English Channel arrivals are refugees – UN says
Most people arriving in the UK by small boats across the English Channel should be considered to be refugees, according to the UN refugee agency UNHCR.
The statement is a direct challenge to UK Home Secretary Priti Patel who told parliament last year that 70 per cent of people making the crossing were “single men who are effectively economic migrants”.
A spokesperson for United Nations High Commissioner for Refugees Filippo Grandi told UKL media that people travelling by small boat to the UK should be considered to be asylum seekers or refugees, and not migrants.
The statement came as the UK’s controversial plan to process asylum seekers inn Rwanda was halted by the ruling by the European Court of Human Rights and a plan was revealed to electronically tag arriving asylum seekers.
The UNHCR said the UK government’s own data challenged claims that most people travelling to the UK by small boat were economic migrants.
“Based on currently available Home Office data, UNHCR considers that a clear majority of those recently arriving to the United Kingdom by boat are likely to be refugees,” a UNHCR spokesperson said.
“Refugees and asylum seekers are not, and should not be described as, ‘migrants’,” the spokesperson said.
“Access to asylum should never be contingent on mode of arrival or nationality. Equally, the only way to establish whether people are refugees is through a fair and efficient determination of their claims, for which the UK has a clear responsibility.”
Appearing before the House of Lords last November, Ms Patel was questioned about her new policy of deeming the asylum claim of any person who arrives in the UK after passing through a ‘safe’ country as ‘inadmissible’ – meaning their claim will not be considered.
“In the last year, 70 per cent of individuals on small boats are single men who are effectively economic migrants. They are not genuine asylum seekers,” she told the Lords.
A new analysis of the UK government’s latest data by The Guardian newspaper shows that 77 per cent of the men, women and children who come across the Channel in small boats are likely to be refugees and would accordingly be allowed to remain in the UK if their claims were assessed.
That figure, or grant rate, is calculated using recent government data showing boat from the top 20 countries of origin between January 2021 to March 2022, and a separate spreadsheet showing the numbers from each country over the same period who are given refugee status or other forms of protection and the number from each country who are refused.

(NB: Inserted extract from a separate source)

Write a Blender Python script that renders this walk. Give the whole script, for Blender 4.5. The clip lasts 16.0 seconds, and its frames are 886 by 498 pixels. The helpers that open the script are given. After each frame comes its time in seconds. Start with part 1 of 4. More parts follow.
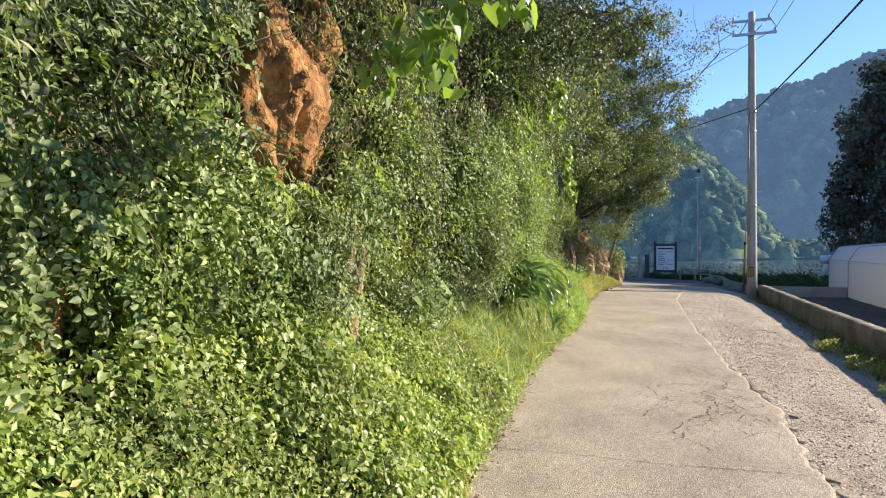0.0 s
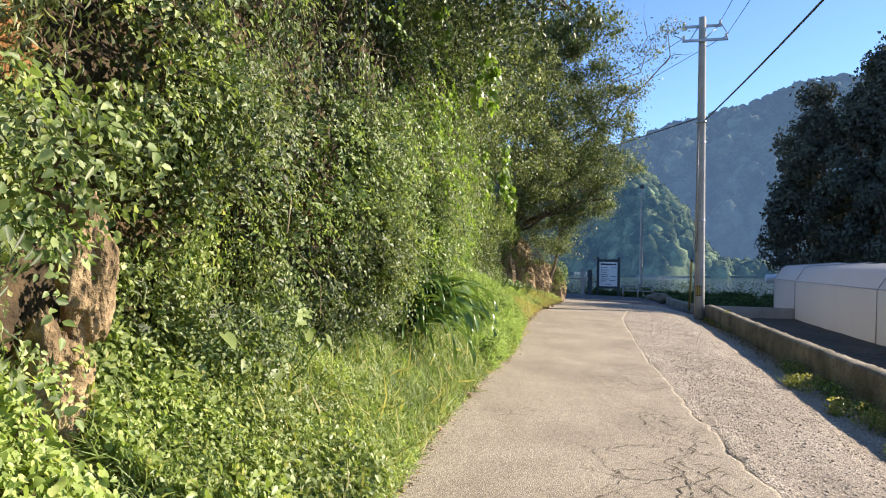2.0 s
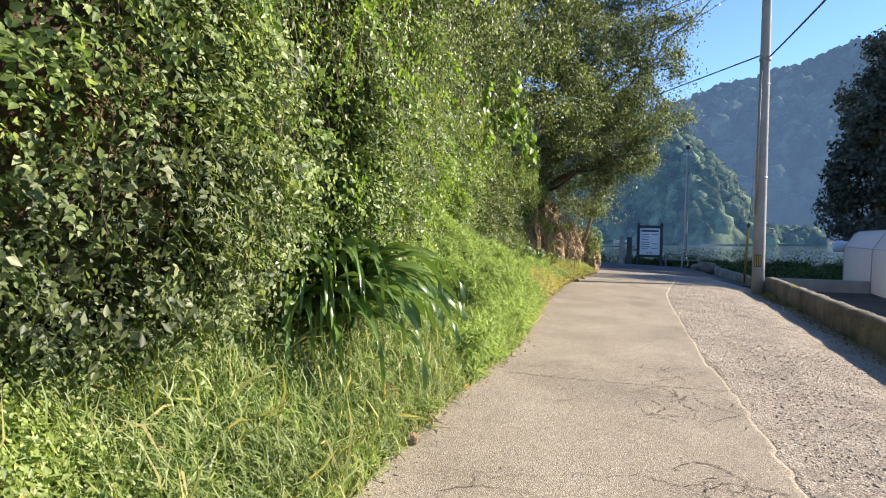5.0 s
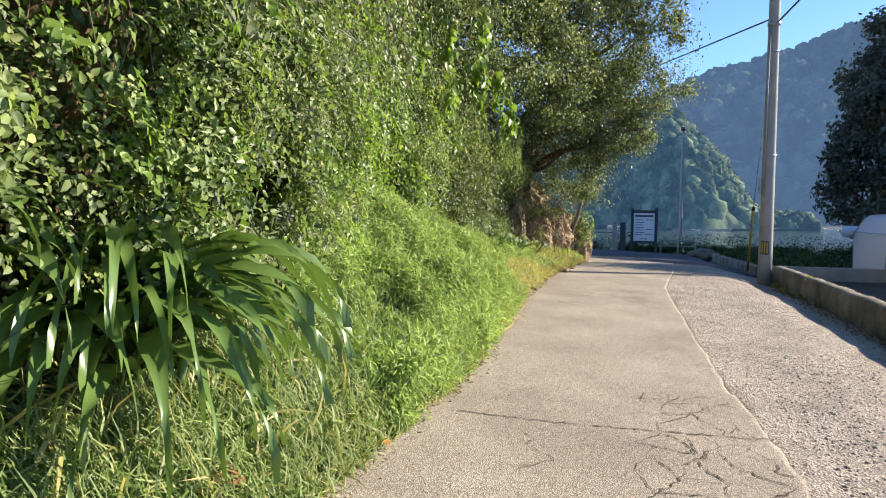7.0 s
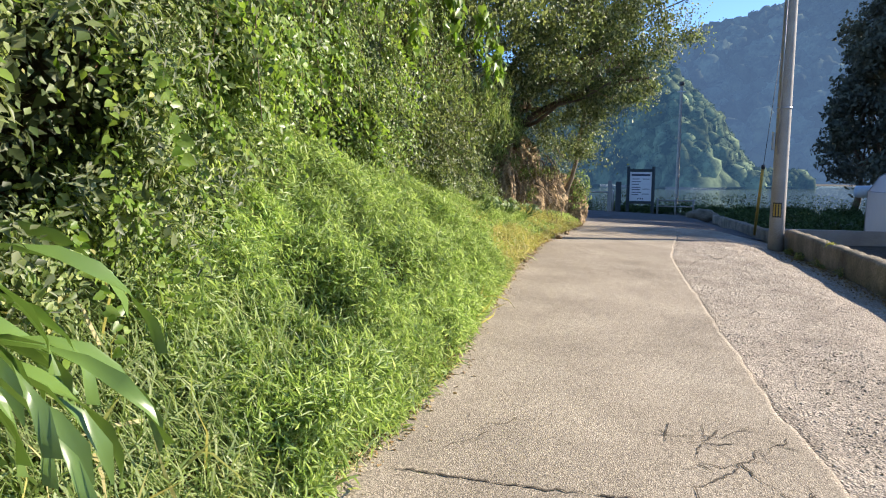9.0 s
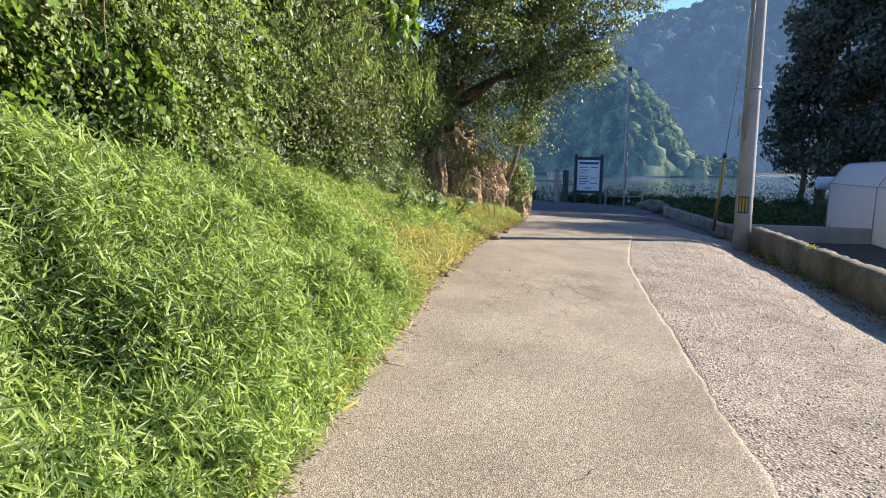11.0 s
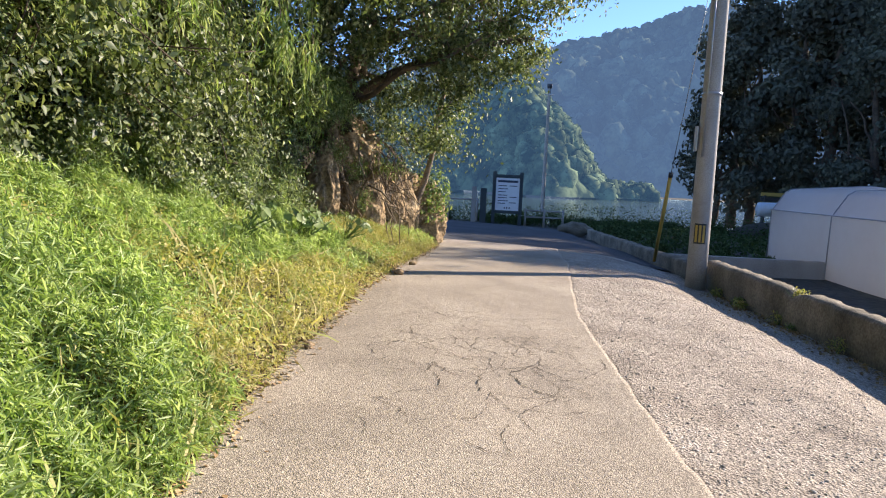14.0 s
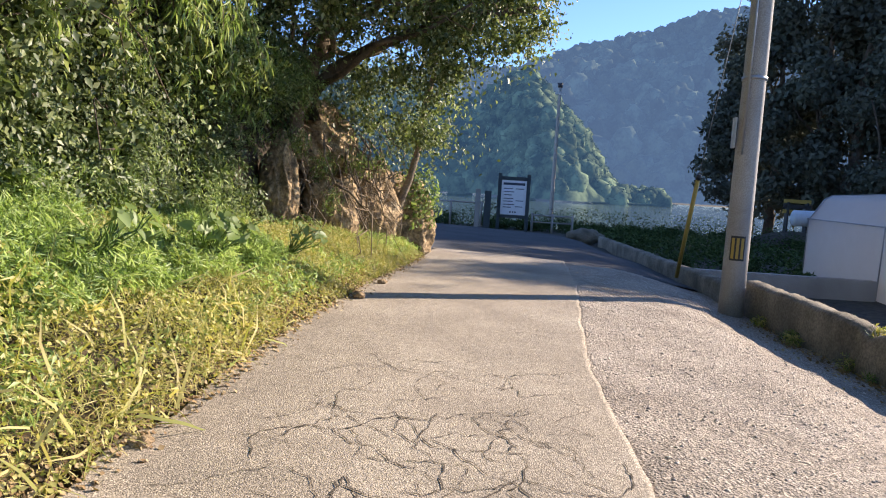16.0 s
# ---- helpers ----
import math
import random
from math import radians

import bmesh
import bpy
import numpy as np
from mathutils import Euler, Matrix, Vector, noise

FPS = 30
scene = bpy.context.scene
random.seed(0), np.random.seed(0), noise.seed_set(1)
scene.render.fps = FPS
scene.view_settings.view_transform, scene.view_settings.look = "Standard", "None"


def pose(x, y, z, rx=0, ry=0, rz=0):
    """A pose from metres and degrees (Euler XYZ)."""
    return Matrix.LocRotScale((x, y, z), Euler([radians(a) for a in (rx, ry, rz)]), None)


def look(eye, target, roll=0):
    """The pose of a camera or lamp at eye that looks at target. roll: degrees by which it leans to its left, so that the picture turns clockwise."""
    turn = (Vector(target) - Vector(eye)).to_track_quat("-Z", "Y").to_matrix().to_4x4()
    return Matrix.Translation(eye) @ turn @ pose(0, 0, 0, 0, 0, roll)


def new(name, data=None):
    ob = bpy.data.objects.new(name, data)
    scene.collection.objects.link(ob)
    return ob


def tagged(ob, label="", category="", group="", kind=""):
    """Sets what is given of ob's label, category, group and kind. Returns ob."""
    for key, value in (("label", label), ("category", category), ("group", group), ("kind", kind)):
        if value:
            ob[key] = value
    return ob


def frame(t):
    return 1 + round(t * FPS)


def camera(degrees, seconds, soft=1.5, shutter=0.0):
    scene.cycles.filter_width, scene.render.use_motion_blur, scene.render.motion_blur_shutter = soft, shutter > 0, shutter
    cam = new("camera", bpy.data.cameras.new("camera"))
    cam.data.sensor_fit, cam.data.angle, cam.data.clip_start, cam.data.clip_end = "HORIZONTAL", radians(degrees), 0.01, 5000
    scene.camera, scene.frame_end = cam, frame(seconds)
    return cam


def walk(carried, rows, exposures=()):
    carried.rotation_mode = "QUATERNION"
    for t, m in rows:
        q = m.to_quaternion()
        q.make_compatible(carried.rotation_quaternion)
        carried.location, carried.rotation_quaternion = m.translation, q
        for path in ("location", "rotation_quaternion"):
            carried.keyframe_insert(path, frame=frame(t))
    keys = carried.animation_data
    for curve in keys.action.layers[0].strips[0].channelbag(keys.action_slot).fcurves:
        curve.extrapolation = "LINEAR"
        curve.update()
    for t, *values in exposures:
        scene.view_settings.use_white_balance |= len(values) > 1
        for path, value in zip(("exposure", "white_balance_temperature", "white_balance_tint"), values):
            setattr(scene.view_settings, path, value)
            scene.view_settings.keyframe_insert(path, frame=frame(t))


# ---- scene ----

The Guardian reported that data also showed that 1,094 Afghans arrived by small boat between January and March this year, after the fall of the Taliban last August.
That compares with 1,323 Afghans arriving across the Channel in the whole of 2021. The grant rate for Afghanistan between January 2021 and March 2022 was 88%.
More than 600 Syrians have arrived by small boat since January, official statistics show, compared with 776 in 2021. The grant rate for Syria between January 2021 and March 2022 was 99 per cent.
When the deal with Rwanda was announced on 14 April, Prime Minister Boris Johnson said it would see thousands of people being sent there to have their claims processed in the hope that it would discourage people smugglers operating across the English Channel.
More than 4,850 people have reached the UK in small boats since 14 April, more than two and a half times the number that crossed in the same period last year, and maintaining the same pace of increase seen since the beginning of the year.
Meanwhile, it has been revealed that some people who arrive in the UK in small boats or the back of trucks will be electronically tagged in a UK Home Office trial.
The department said the 12-month pilot, which began on Wednesday, will test whether electronic monitoring is an effective way to give immigration bail.
It is part of the Government’s crackdown on people using ‘unnecessary and dangerous routes’ to arrive in the country.
The Home Office hopes to break the business model of exploitative people smugglers who expose their passengers to dangerous conditions.
But activists say criminalising people based on their mode of arrival betrays the fundamental principle of asylum.